67 Introduction

A large group of people in front of Supreme Court building holding signs. Some signs have messages such as as We love Obamacare and others with Obamacare: Freedom not included.
On April 15 (or “tax day”), 2010, members of the Tea Party movement rallied at the Minnesota State Capitol in St. Paul in favor of smaller government and against the Affordable Care Act (left). Two years later, supporters of the law (right) demonstrated in front of the U.S. Supreme Court during oral arguments in National Federation of Independent Business v. Sebelius, in which the Court eventually upheld most provisions of the law. (credit left: modification of work by “Fibonacci Blue”/Flickr; credit right: modification of work by LaDawna Howard)

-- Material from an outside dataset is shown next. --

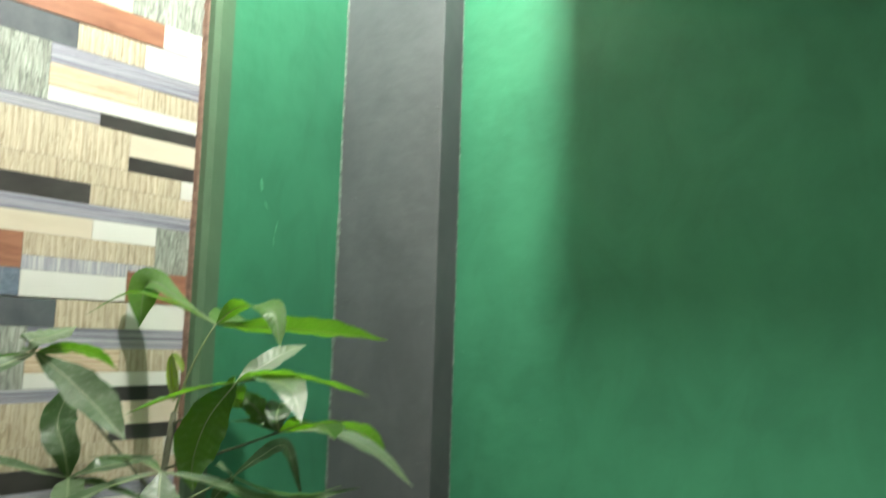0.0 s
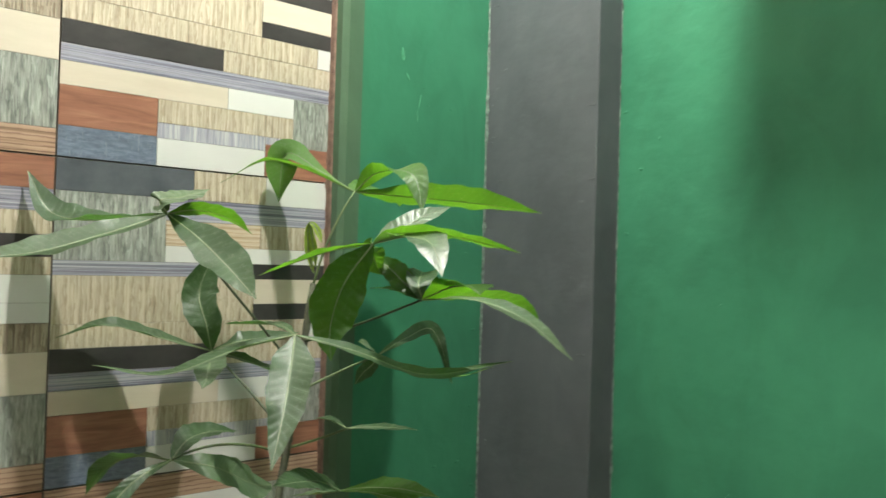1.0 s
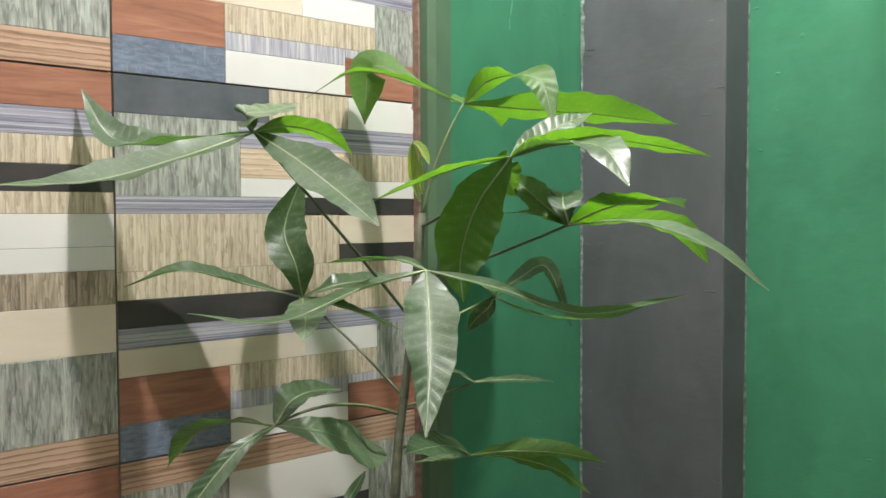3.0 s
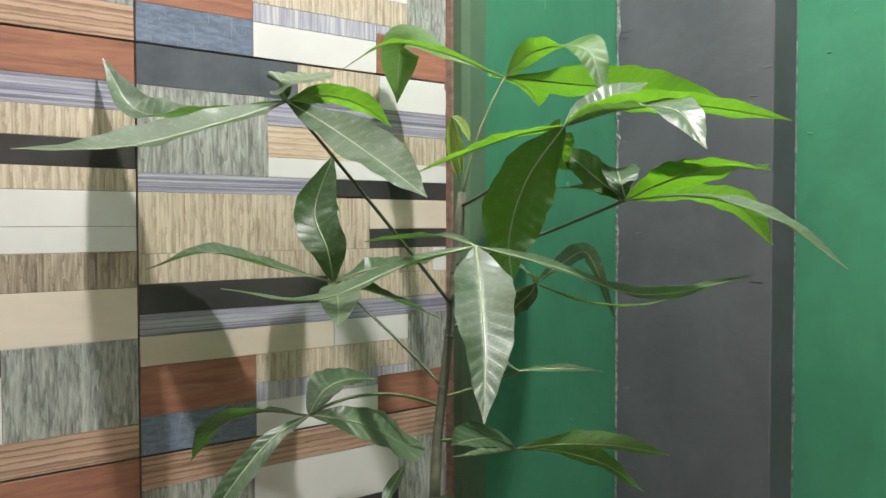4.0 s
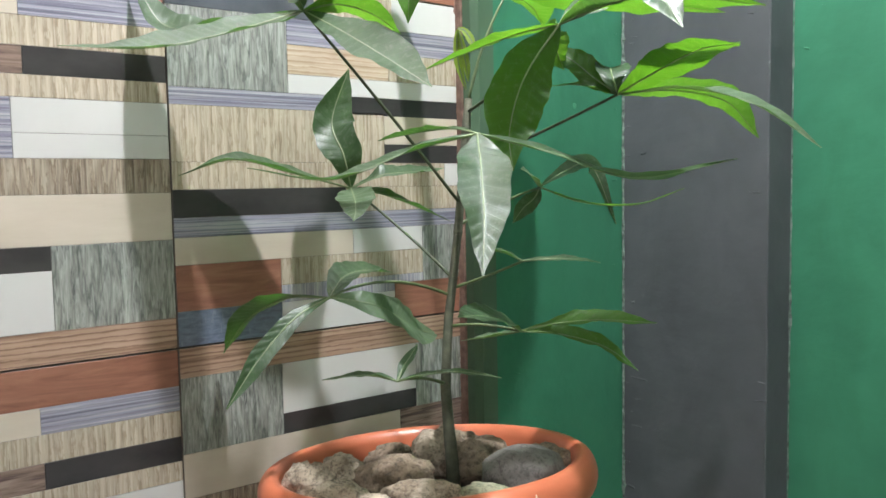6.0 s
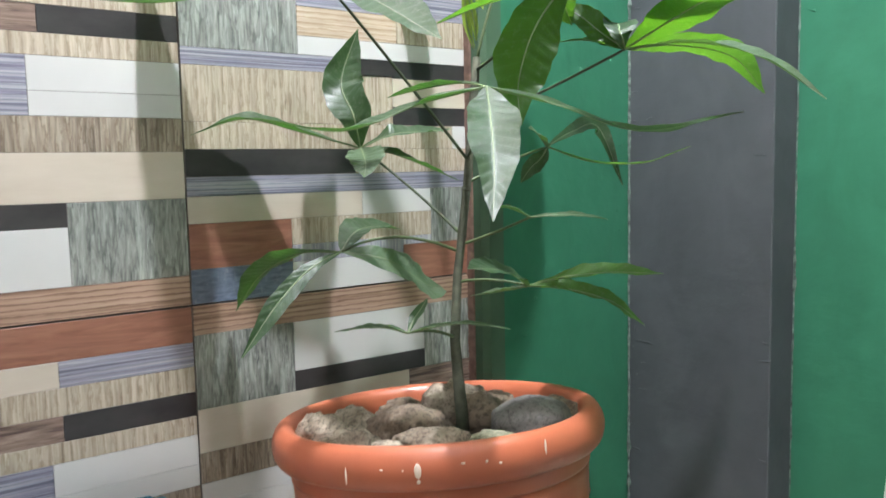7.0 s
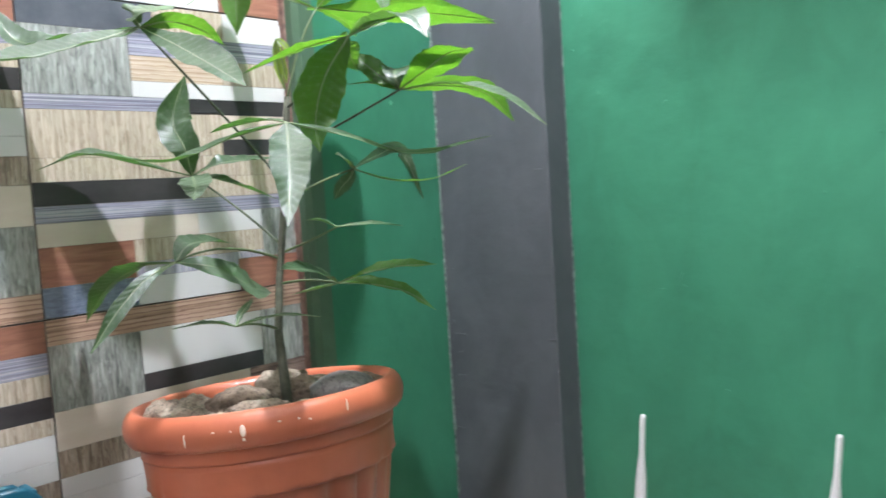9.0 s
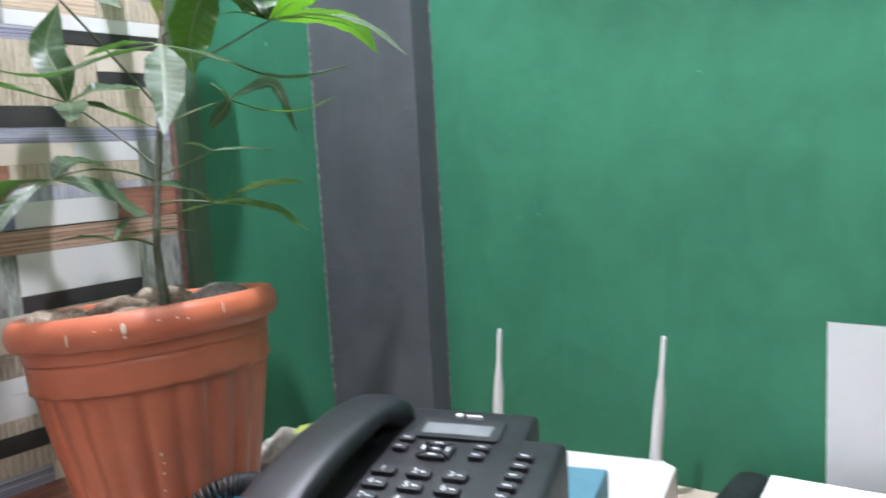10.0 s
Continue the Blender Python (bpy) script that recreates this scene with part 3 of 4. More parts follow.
# ---- the plant ----
STEM = [(0.200, -0.327, 0.860), (0.197, -0.326, 0.885), (0.186, -0.320, 0.905), (0.175, -0.314, 0.930), (0.163, -0.303, 0.955), (0.156, -0.296, 0.975), (0.152, -0.288, 1.005), (0.150, -0.281, 1.040), (0.147, -0.273, 1.085), (0.145, -0.268, 1.115), (0.143, -0.263, 1.142)]
plant = thing("potted_plant", STEM[0], "young money tree with thin stem and long green leaves", "plant")
ROOT = Vector(STEM[0])


def local(p):
    return Vector(p) - ROOT


part("stem", tube([local(p) for p in STEM], [0.0050, 0.0046, 0.0041, 0.0038, 0.0036, 0.0034, 0.0033, 0.0032, 0.0032, 0.0035, 0.0030], 12), [BARK], plant, "brown-green woody stem", smooth=True)
for p in STEM[3:9]:
    part("leaf_scar", tube([local(p) + Vector((0, 0, -0.0018)), local(p), local(p) + Vector((0, 0, 0.0018))], [0.0033, 0.0037, 0.0033], 10), BARK, plant, smooth=True)


def leaf(base, p1, p2, tip, width, face, face_tip, mat, fold=0.2, wave=0.07, name="leaflet", peak=0.0, rise=0.85):
    """One leaflet whose midrib runs from its base (a joint's name or a place) through p1 and p2 to its tip. face, face_tip: where its upper side looks at base and tip."""
    knots = [local(N[base] if isinstance(base, str) else base), local(p1), local(p2), local(tip)]
    ts = [0.0]
    for a, b in zip(knots, knots[1:]):
        ts.append(ts[-1] + (b - a).length ** 0.75)
    ts = [t / ts[-1] for t in ts]

    slope = [(knots[1] - knots[0]) / ts[1]]
    for i in (1, 2):
        slope.append((knots[i + 1] - knots[i - 1]) / (ts[i + 1] - ts[i - 1]))
    slope.append((knots[3] - knots[2]) / (ts[3] - ts[2]))

    def spine_at(t):
        i = 0 if t < ts[1] else 1 if t < ts[2] else 2
        h = ts[i + 1] - ts[i]
        u = (t - ts[i]) / h
        return (knots[i] * (2 * u ** 3 - 3 * u * u + 1) + slope[i] * h * (u ** 3 - 2 * u * u + u)
                + knots[i + 1] * (3 * u * u - 2 * u ** 3) + slope[i + 1] * h * (u ** 3 - u * u))

    rnd = random.Random(str(tip))
    n, half = 64, 7
    pts = [spine_at(i / n) for i in range(n + 1)]
    size = sum((q - p).length for p, q in zip(pts, pts[1:]))
    bm = bmesh.new()
    rows, spine = [], []
    ph, veins = rnd.uniform(0, 6), max(7, int(size / 0.0072))
    peak, skew = peak or rnd.uniform(0.48, 0.58), rnd.uniform(-0.09, 0.09)
    f0, f1 = Vector(face).normalized(), Vector(face_tip).normalized()
    for i, p in enumerate(pts):
        s = i / n
        d = (pts[min(i + 1, n)] - pts[max(i - 1, 0)]).normalized()
        side = d.cross(f0.lerp(f1, s)).normalized()
        up = side.cross(d).normalized()
        if s < peak:
            w = math.sin(0.5 * math.pi * s / peak) ** rise
        elif s < 0.88:
            w = math.cos(0.5 * math.pi * (s - peak) / (1.0 - peak) * 0.95) ** 1.2
        else:
            w0 = math.cos(0.5 * math.pi * (0.88 - peak) / (1.0 - peak) * 0.95) ** 1.2
            w = w0 * ((1 - s) / 0.12) ** 1.3
        w = width * 0.5 * w + 0.0005
        row = []
        for k in range(-half, half + 1):
            t = k / half
            pleat = 0.00075 * math.sin(2 * math.pi * (s * veins - abs(t) * 1.2)) * abs(t) * (1 - abs(t) ** 3) * min(1, w / 0.008)
            edge = wave * w * abs(t) ** 2 * (math.sin(s * 15 + ph + (1.7 if t > 0 else 0)) + 0.5 * math.sin(s * 41 + 2 * ph + (2.9 if t > 0 else 0)))
            curl = -0.10 * w * t * t * math.sin(s * 5 + ph)
            reach = 1 + skew * (1 if t > 0 else -1) + 0.045 * math.sin(s * 19 + ph + (2.1 if t > 0 else 0)) + 0.018 * math.sin(s * 53 + ph * 3 + (1 if t > 0 else 0))
            row.append(bm.verts.new(p + side * t * w * reach + up * (fold * abs(t) * w + pleat + edge + curl)))
        rows.append(row)
        spine.append(p - up * 0.0001)
    for r0, r1 in zip(rows, rows[1:]):
        for k in range(2 * half):
            bm.faces.new((r0[k], r0[k + 1], r1[k + 1], r1[k]))
    layer = bm.loops.layers.uv.new("leaf")
    where = {v: (i / n, k / half - 1) for i, row in enumerate(rows) for k, v in enumerate(row)}
    for f in bm.faces:
        for lp in f.loops:
            s, t = where[lp.vert]
            lp[layer].uv = (s * veins - 1.2 * abs(t), t)
    ob = part(name, bm, mat, plant, smooth=True)
    part("midrib", tube(spine, [0.0007 * (1 - 0.85 * i / n) + 0.00015 for i in range(n + 1)], 6), RIB, ob, smooth=True)
    return ob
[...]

The 2010 Patient Protection and Affordable Care Act (ACA), also known as Obamacare, represented a substantial overhaul of the U.S. healthcare system.[1] Given its potential impact, interest group representatives (lobbyists) from the insurance industry, hospitals, medical device manufacturers, and organizations representing doctors, patients, and employers all tried to influence what the law would look like and the way it would operate. Ordinary people took to the streets to voice their opinion. Some state governors sued to prevent a requirement in the law that their states expand Medicaid coverage. A number of interest groups challenged the law in court, where two Supreme Court decisions have left it largely intact.

Interest groups like those for and against the ACA play a fundamental role in representing individuals, corporate interests, and the public before the government. They help inform the public and lawmakers about issues, monitor government actions, and promote policies that benefit their interests, using all three branches of government at the federal, state, and local levels.

In this chapter, we answer several key questions about interest groups. What are they, and why and how do they form? How do they provide avenues for political participation? Why are some groups advantaged by the lobbying of government representatives, while others are disadvantaged? Finally, how do interest groups try to achieve their objectives, and how are they regulated?

  1. Lawrence R. Jacobs and Theda Skocpol 2010. Health Care Reform and American Politics: What Everyone Needs to Know Oxford: Oxford University Press.